From the entries below, copy out every line with "script" in it.

• _Dataset records_:
____

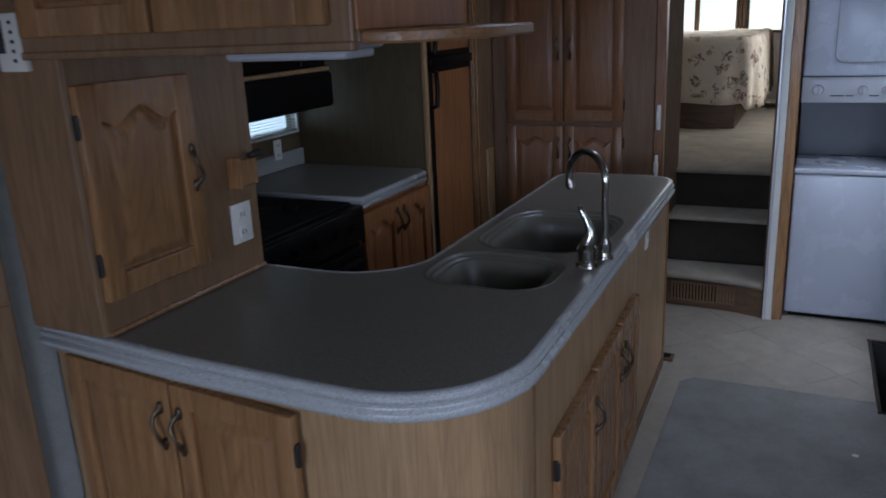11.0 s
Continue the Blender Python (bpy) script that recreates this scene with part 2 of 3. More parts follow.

____

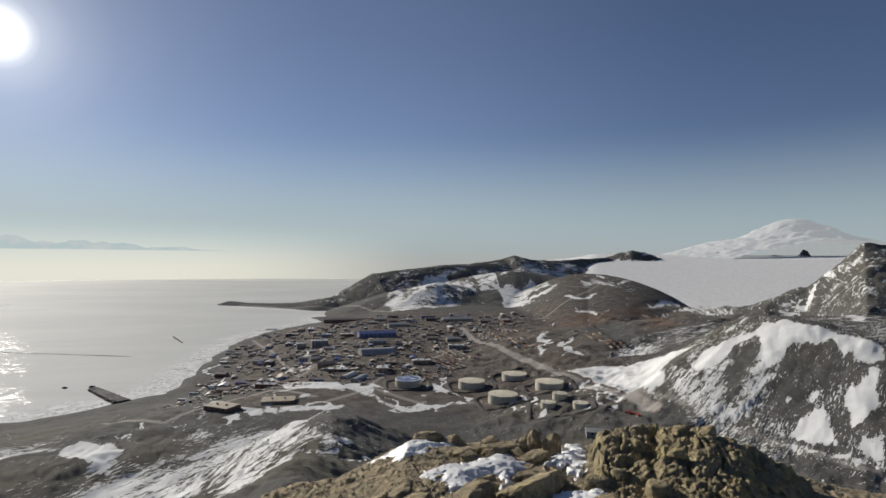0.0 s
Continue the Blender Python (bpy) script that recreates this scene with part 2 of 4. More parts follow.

____

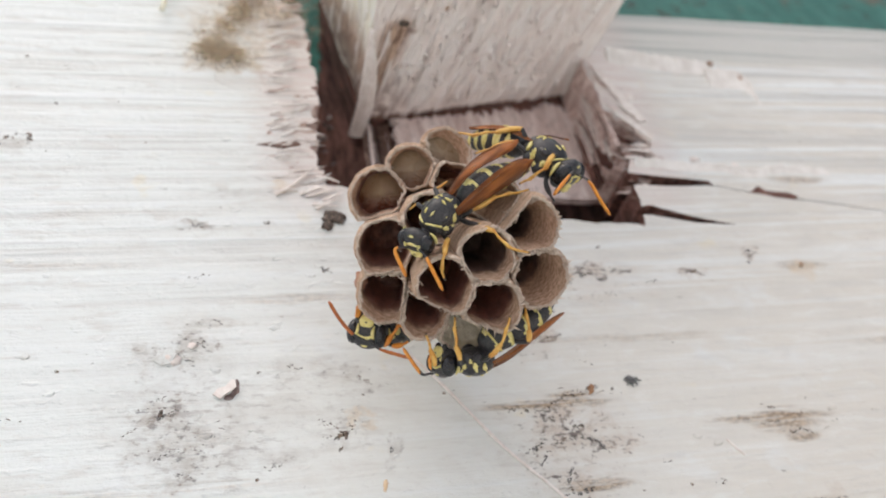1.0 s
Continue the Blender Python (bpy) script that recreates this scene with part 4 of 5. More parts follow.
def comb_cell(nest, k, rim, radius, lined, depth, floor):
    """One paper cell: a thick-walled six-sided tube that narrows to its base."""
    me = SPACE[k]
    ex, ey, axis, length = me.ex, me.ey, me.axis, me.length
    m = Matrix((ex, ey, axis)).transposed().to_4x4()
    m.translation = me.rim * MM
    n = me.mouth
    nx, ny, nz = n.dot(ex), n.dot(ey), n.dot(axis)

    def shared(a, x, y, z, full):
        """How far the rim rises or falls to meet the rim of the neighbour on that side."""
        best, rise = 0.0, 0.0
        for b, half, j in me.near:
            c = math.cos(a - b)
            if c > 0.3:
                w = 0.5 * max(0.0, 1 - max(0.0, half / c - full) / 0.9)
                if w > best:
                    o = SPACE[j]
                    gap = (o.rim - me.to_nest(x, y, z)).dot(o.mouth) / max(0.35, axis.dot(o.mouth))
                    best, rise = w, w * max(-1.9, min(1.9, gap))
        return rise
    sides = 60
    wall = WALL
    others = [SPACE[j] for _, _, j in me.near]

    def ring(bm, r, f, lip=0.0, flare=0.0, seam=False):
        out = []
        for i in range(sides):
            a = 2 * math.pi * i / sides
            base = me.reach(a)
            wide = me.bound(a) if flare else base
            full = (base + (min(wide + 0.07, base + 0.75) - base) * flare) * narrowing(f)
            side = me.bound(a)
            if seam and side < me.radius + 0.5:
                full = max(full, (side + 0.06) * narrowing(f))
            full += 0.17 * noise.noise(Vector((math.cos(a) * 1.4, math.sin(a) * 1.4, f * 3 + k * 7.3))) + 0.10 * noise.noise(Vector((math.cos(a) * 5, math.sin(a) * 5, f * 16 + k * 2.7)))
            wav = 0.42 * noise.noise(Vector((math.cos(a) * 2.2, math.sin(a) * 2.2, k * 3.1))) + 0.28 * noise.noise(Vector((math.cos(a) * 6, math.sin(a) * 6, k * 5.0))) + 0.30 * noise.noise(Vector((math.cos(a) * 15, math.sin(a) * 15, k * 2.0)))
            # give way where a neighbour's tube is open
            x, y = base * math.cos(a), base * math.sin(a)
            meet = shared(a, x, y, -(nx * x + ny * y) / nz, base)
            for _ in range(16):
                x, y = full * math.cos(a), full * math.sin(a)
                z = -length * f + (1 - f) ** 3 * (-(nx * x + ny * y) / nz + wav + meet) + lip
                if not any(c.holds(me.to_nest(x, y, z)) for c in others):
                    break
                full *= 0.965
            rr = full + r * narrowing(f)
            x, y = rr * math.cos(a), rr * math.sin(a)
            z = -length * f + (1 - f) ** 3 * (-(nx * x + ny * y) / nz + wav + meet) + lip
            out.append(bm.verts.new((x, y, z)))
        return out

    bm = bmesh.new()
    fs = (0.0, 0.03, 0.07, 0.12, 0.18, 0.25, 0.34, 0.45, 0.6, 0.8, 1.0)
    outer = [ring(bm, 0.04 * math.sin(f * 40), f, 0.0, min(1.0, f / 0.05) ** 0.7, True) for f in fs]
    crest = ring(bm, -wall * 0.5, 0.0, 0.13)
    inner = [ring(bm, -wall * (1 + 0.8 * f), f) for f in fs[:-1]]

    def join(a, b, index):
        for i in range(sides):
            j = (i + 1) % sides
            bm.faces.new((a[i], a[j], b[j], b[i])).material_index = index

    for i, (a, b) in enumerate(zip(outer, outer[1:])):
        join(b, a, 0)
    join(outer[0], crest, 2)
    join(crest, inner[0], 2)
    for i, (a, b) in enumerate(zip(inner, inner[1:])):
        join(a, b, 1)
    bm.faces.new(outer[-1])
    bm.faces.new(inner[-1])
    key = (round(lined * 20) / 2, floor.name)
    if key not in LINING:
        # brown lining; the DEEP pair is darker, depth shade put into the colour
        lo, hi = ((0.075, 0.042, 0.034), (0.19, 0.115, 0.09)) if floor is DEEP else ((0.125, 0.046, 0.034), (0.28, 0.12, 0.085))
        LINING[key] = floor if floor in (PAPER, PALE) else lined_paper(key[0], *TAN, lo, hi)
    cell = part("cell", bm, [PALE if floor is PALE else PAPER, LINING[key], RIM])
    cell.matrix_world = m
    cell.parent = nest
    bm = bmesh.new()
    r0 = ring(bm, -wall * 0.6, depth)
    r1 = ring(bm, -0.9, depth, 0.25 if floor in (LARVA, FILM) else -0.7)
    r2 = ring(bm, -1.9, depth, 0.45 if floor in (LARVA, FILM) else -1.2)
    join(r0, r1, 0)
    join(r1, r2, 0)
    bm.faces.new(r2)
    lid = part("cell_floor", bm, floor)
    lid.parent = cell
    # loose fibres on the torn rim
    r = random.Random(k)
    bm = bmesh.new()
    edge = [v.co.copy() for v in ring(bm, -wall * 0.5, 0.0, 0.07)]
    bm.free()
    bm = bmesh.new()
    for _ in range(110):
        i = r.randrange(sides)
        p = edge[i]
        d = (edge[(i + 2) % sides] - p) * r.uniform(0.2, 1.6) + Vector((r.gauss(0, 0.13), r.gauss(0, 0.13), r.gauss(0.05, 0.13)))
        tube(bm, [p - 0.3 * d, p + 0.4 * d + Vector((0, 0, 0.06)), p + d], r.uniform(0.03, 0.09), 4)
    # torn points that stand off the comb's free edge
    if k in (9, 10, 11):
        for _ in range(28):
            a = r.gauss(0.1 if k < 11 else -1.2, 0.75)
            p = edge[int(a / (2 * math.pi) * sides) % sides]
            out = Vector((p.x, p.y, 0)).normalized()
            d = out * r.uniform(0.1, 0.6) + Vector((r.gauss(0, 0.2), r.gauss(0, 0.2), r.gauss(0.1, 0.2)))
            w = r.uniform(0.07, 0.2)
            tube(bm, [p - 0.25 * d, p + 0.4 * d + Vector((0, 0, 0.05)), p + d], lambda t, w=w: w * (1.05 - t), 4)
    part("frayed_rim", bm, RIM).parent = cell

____

• _Complete output_:
Continue the Blender Python (bpy) script that recreates this scene with part 2 of 3. More parts follow.
Continue the Blender Python (bpy) script that recreates this scene with part 2 of 4. More parts follow.
Continue the Blender Python (bpy) script that recreates this scene with part 4 of 5. More parts follow.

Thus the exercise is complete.